Bild: Schon Heidi wusste: Heidegger ist der Almöhi der deutschen Philosophie. …
taz: Herr Hachmeister, in dem Spiegel-Interview, dessen Geschichte Sie
erzählen, bekommt der Philosoph Martin Heidegger die Gelegenheit, sein
Engagement für das NS-Regime zu retuschieren und allerlei Halbwahrheiten zu
fabrizieren. Wie ist das zu erklären?
Lutz Hachmeister: Man muss die Biografie der Beteiligten und die
historischen Hintergründe kennen, um zu verstehen, was nicht gefragt und
was nur abgehakt wird. Da interessiert besonders der zweite Interviewer,
Georg Wolff, zum damaligen Zeitpunkt Leiter des Ressorts
Geisteswissenschaften und vormals SS-Hauptsturmführer sowie Offizier des
NS-Geheimdienstes SD. Er hat das Interview konzipiert. Seine Biografie
bedingt eine eigene Fragestrategie und auch das Lavieren bei heiklen
Punkten.
Spiegel-Herausgeber Rudolf Augstein hatte Heidegger in den langen
Vorverhandlungen unter anderem versprochen, „keine inquisitorischen Fragen“
zu stellen. Spiegel-like klingt das nicht.

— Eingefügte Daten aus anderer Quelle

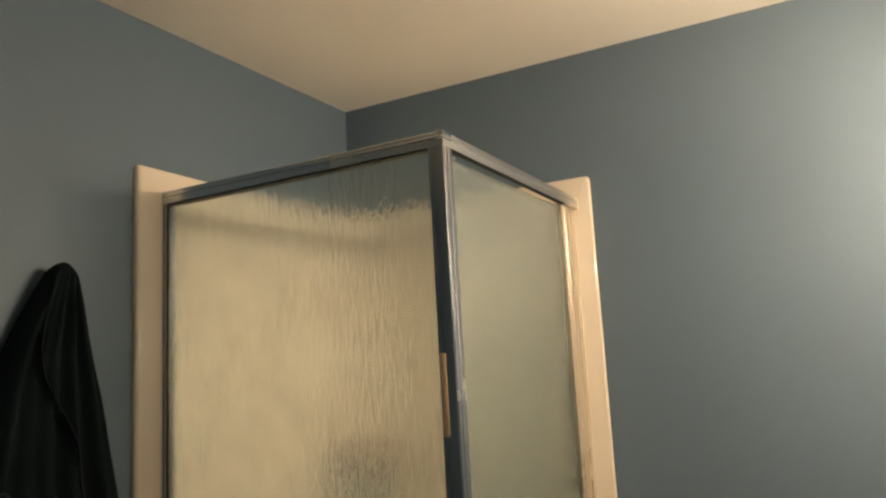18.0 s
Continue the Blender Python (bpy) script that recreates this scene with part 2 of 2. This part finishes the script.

Heidegger hatte die totale Kontrolle über das Interview, das war die
Geschäftsgrundlage. Seine wichtigste Bedingung war, die Publikation bis zu
seinem Tod zu „sekretieren“, wie er es genannt hat. Wenn man im Archiv
nachschaut, was der Spiegel während der monatelangen Vorbereitung des
Gesprächs recherchiert hat, fällt auf, dass Augstein und Wolff mehr
wussten, als sie im Interview zu erkennen gegeben haben. Wahrscheinlich
haben sie aus Angst, dass Heidegger das Interview abbrechen würde,
bestimmte Fragen nicht gestellt.
Zum Beispiel?
Die Tatsache, dass Heidegger sich schon 1931 der NS-Bewegung freundlich
annäherte, war dem Spiegel bekannt. Stattdessen kam die Frage „Herr
Professor, wann sind Sie eigentlich politisiert worden?“ Es wird auch nicht
gefragt, warum er am 1. Mai 1933 in die NSDAP eingetreten ist. Der
Tonbandmitschnitt enthält devote Zustimmungsfloskeln wie „Das ist
schlagend, Herr Professor!“ Die hat man in der redaktionellen Fassung
gestrichen. Ebenso Fragen, in denen Wolffs SS-Biografie für Eingeweihte
erkennbar wird.
Gibt es in der internationalen Zeitschriftengeschichte andere Interviews,
die so lange zwischengelagert wurden?
Ich konnte die Geschichte etwa von US-Magazinen wie Time und Newsweek nicht
vollständig erforschen, aber in der Prominenz ist es sicherlich ein
singuläres Interview, zumal es ja – nach wiederum leichten Redigierungen
durch Heideggers Sohn – Teil der offiziellen Heidegger-Gesamtausgabe
geworden ist.
Inwiefern ist das Interview heute aktuell?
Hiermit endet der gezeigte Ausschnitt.